Die Abnahme durch den Erwerber setzt sich aus zwei Elementen zusammen: Einerseits erklärt der Erwerber mit der Abnahme, dass er die geschuldete Leistung als im Wesentlichen vertragsgerecht anerkennt. Andererseits findet mit der Abnahme die Übergabe der Eigentumswohnung als „Werk“ an den Erwerber statt.

Aufgrund des werkvertraglichen Elements eines Bauträgervertrags hat der Bauträger einen Anspruch auf die Abnahme, sobald das Werk abnahmereif ist. Die Abnahmereife setzt voraus, dass das Werk funktionsfähig fertiggestellt und frei von wesentlichen Mängeln erstellt worden ist. Der Erwerber darf umgekehrt allein wegen unwesentlicher Mängel die Abnahme nicht verweigern. Ein wesentlicher Mangel liegt in der Regel vor, sobald die Gebrauchstauglichkeit des Werks beeinträchtigt ist [1]. Darüber, ob ein Mangel als wesentlich einzustufen ist, bestehen im Einzelfall – wenig überraschend – zwischen Bauträger und Erwerber regelmäßig sehr unterschiedliche Auffassungen.

 

Die wesentlichen Rechtsfolgen der Abnahme

Die Abnahme des Sonder- und des Gemeinschaftseigentums bringt aus Sicht des Bauträgers für das Vertragsverhältnis mit dem Erwerber eine ganze Reihe von positiven Rechtsfolgen mit sich. Von besonderer Bedeutung sind dabei:

  • Wandel des Erfüllungs- in einen Nacherfüllungsanspruch
  • Umkehr der Beweislast für Mängel auf den Erwerber
  • Beginn der Gewährleistungsfrist
  • Übergang der Vergütungs- und Leistungsgefahr auf den Erwerber
  • Ende des Erfüllungsstadiums

Sobald die Abnahme wirksam erfolgt ist, endet die sogenannte „Erfüllungsphase“. Der Erwerber kann ab diesem Zeitpunkt aus dem Bauträgervertrag nicht mehr die „Herstellung“ der Bauleistung verlangen, sondern ist auf seine Gewährleistungsrechte (Mängelrechte) gemäß § 634 BGB „beschränkt“. Selbstverständlich kann der Erwerber auch im Rahmen der Mängelrechte die „Nacherfüllung“ und damit die Herstellung der ursprünglich geschuldeten Leistung verlangen. Praktisch können der Erfüllungs- und der Nacherfüllungsanspruch daher auf dieselbe Leistung gerichtet sein. Die rechtliche Begründung ist allerdings eine andere.

Umkehr der Beweislast

Eine wesentliche Rechtsfolge der Abnahme ist die Umkehr der Beweislast. Bis zur Abnahme muss der Bauträger die Mangelfreiheit seiner Leistung beweisen. Ab dem Zeitpunkt der Abnahme muss der Erwerber die Behauptung beweisen, dass das Werk mangelhaft ist. Eine Ausnahme besteht für solche Mängel, die der Erwerber sich im Rahmen der Abnahme ausdrücklich vorbehalten hat.
Die Umkehr der Beweislast ist insbesondere in gerichtlichen Auseinandersetzungen nicht selten streitentscheidend. Bei nicht eindeutigen Mängeln scheitert die Mängelklage des Erwerbers mitunter bereits daran, dass er die Mangelhaftigkeit nicht gerichtsfest beweisen kann. Die Umkehr der Beweislast sorgt aus Sicht des Bauträgers daher zu einer erheblichen Rechtssicherheit. Seine Ausgangslage für eine streitige Auseinandersetzung über Mängel ist ab diesem Zeitpunkt deutlich verbessert.

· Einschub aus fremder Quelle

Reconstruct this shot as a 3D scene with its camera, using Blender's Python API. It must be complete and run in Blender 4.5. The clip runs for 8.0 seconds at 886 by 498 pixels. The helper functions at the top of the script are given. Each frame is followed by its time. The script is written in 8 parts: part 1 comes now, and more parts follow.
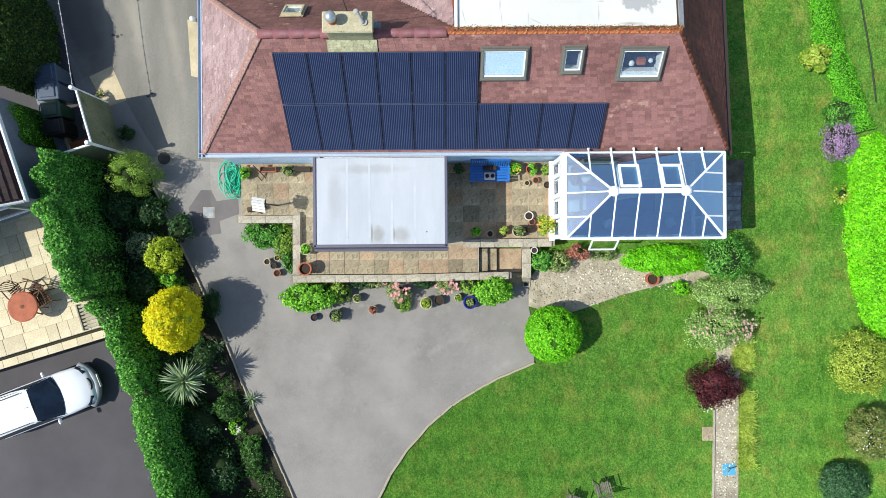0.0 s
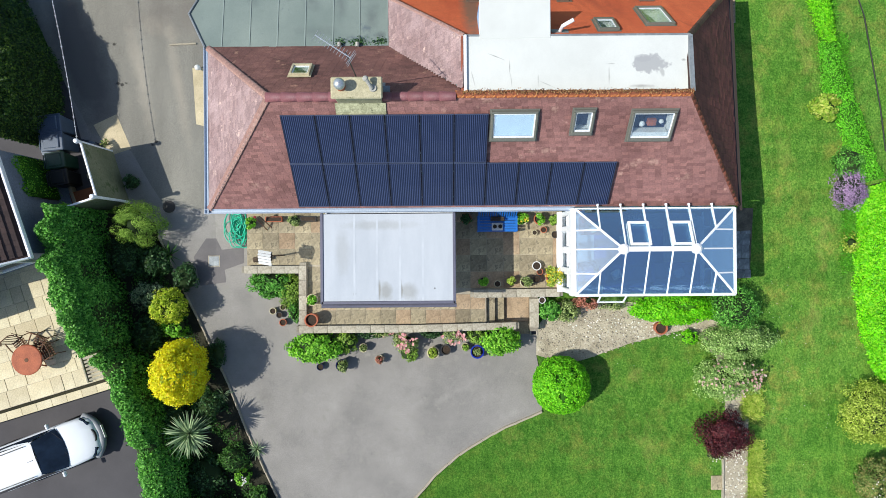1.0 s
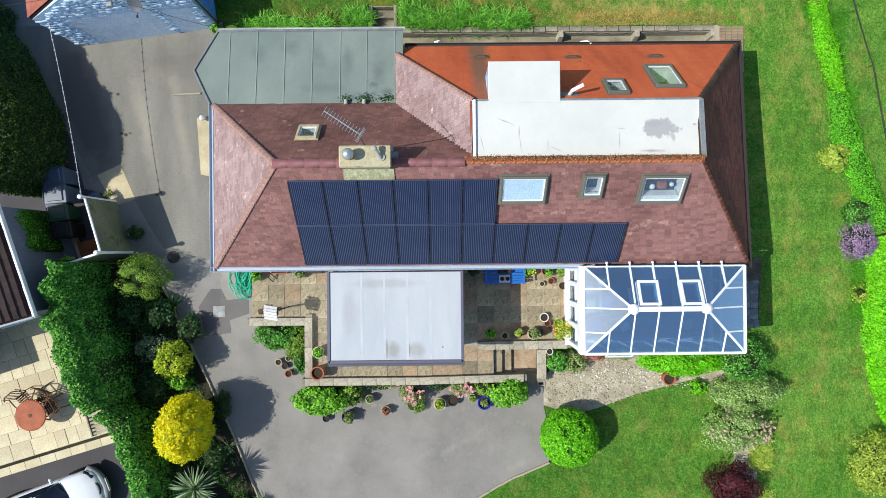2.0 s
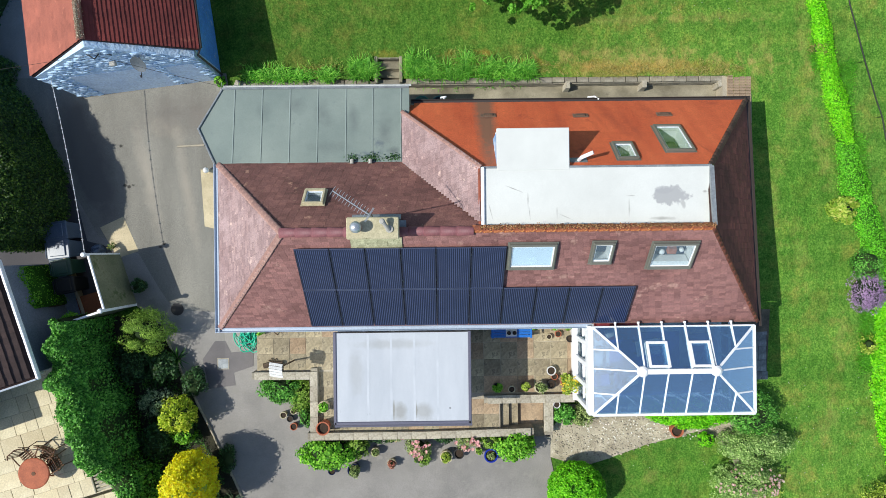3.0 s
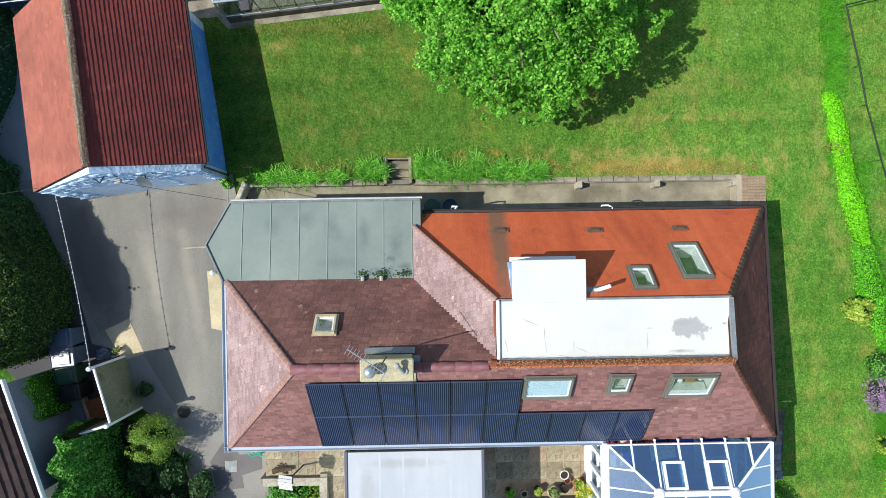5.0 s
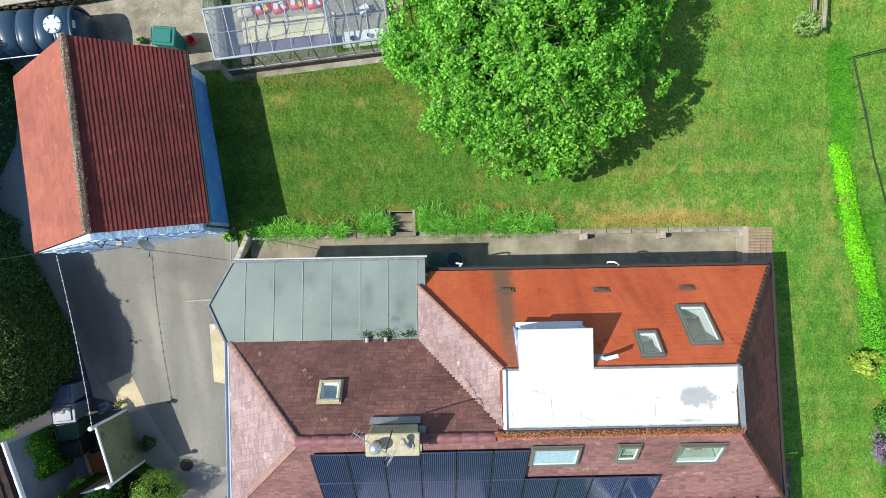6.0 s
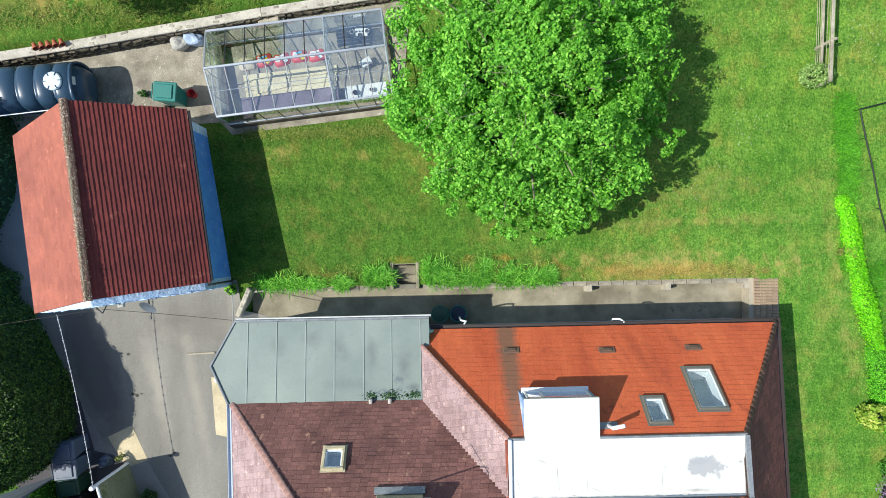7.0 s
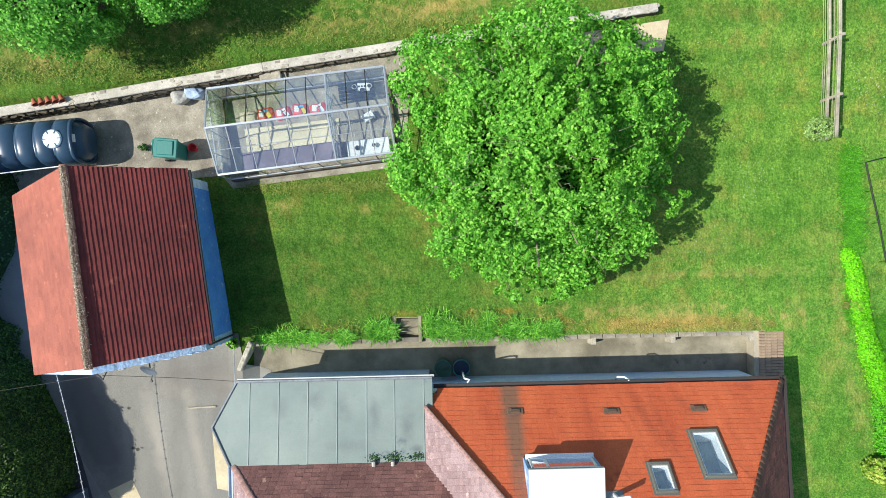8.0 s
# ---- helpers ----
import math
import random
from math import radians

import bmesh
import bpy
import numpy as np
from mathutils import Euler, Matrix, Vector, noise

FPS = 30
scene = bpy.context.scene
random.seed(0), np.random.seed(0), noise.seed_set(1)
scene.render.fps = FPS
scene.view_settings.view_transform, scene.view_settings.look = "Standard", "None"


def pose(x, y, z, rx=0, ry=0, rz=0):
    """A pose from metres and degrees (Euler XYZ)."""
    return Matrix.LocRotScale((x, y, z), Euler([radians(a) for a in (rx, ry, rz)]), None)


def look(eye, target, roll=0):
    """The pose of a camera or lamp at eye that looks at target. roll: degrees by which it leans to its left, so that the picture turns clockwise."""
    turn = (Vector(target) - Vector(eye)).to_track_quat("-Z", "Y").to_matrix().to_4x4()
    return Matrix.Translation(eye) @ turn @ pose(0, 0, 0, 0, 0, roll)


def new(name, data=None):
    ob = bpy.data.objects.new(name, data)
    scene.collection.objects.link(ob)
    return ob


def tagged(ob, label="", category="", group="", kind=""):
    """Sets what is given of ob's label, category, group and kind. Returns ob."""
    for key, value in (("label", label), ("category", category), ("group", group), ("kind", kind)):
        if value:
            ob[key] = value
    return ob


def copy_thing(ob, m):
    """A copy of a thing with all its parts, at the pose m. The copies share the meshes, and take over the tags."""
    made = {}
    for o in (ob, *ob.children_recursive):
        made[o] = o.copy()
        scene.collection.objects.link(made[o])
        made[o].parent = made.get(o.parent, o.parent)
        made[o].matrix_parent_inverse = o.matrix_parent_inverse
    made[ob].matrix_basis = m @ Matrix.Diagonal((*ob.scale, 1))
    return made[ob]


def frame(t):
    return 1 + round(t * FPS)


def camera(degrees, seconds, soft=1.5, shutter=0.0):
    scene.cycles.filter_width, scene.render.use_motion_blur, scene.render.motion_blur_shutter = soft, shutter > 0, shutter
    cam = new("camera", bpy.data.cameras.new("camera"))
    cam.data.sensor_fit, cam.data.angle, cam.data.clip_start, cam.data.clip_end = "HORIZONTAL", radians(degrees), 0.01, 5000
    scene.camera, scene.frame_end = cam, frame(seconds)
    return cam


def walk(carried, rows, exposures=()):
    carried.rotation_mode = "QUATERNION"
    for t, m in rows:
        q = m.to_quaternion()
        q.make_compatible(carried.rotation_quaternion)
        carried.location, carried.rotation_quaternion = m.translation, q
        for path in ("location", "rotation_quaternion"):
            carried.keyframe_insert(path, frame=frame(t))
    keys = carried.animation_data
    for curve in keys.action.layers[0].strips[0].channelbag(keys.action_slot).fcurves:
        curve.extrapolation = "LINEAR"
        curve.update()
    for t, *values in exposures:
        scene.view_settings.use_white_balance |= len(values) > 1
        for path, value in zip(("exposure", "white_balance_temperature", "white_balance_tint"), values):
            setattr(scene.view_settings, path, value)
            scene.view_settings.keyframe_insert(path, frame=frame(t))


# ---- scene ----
cam = camera(74.8, 8.0, soft=0.5)
ROWS = [
    (0.0, -0.042, 0.012, 21.897, 0.030, -0.050, -0.386),
    (0.5, -0.181, 0.884, 21.826, 0.077, -0.090, -0.412),
    (1.0, -0.327, 1.856, 21.752, 0.101, -0.133, -0.449),
    (1.5, -0.463, 2.773, 21.676, 0.103, -0.177, -0.494),
    (2.0, -0.594, 3.771, 21.597, 0.087, -0.221, -0.545),
    (2.5, -0.718, 4.732, 21.517, 0.058, -0.266, -0.603),
    (3.0, -0.832, 5.745, 21.435, 0.017, -0.311, -0.665),
    (3.5, -0.931, 6.661, 21.352, -0.031, -0.355, -0.730),
    (4.0, -1.055, 7.638, 21.267, -0.084, -0.399, -0.796),
    (4.5, -1.154, 8.546, 21.182, -0.137, -0.440, -0.862),
    (5.0, -1.228, 9.548, 21.097, -0.189, -0.480, -0.926),
    (5.5, -1.306, 10.505, 21.011, -0.234, -0.517, -0.988),
    (6.0, -1.372, 11.475, 20.926, -0.271, -0.551, -1.045),
    (6.5, -1.432, 12.382, 20.841, -0.295, -0.582, -1.097),
    (7.0, -1.479, 13.358, 20.757, -0.303, -0.608, -1.141),
    (7.5, -1.519, 14.241, 20.674, -0.293, -0.630, -1.177),
    (8.0, -1.554, 15.217, 20.592, -0.260, -0.648, -1.203),
]
EXPOSURES = [(0.0, 0.43), (1.0, 0.33), (1.5, 0.3), (3.5, 0.28), (6.0, 0.53), (7.0, 0.58), (8.0, 0.65)]
walk(cam, [(t, pose(x, y, z, rx, ry, rz)) for t, x, y, z, rx, ry, rz in ROWS], EXPOSURES)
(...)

Beginn der Gewährleistungsfrist

Außerdem beginnt mit der wirksamen Abnahme der Lauf der meist fünfjährigen Gewährleistungsfrist. Der Bauträger hat selbstverständlich ein erhebliches Interesse an einem möglichst frühzeitigen Beginn der Gewährleistungsfrist. Darum sollte der Bauträger schon bei der Vertragsgestaltung mit seinen Nachunternehmern darauf achten, dass ein Gleichlauf der Gewährleistung stattfindet. Andernfalls besteht die Gefahr, dass bei berechtigten Mängelansprüchen der Bauherren ein Rückgriff auf den eigentlich verantwortlichen Nachunternehmer nicht mehr möglich ist.

Innerhalb einer gerichtlichen Auseinandersetzung über Mängel mit Erwerbern sollte den verantwortlichen Nachunternehmern zudem immer der Streit verkündet werden. Mit der Streitverkündung haben alle tatsächlichen Feststellungen aus dem Verfahren (insbesondere Sachverständigengutachten) auch Geltung gegenüber den streitverkündeten Nachunternehmern. Ein Gutachten kann dann auch in einem Folgeprozess direkt verwertet werden. Außerdem wird durch die Streitverkündung die Verjährung der Gewährleistungsrechte gehemmt. Mit Blick auf die oft lange Dauer von Gerichtsverfahren ist eine Streitverkündung allein deshalb geboten.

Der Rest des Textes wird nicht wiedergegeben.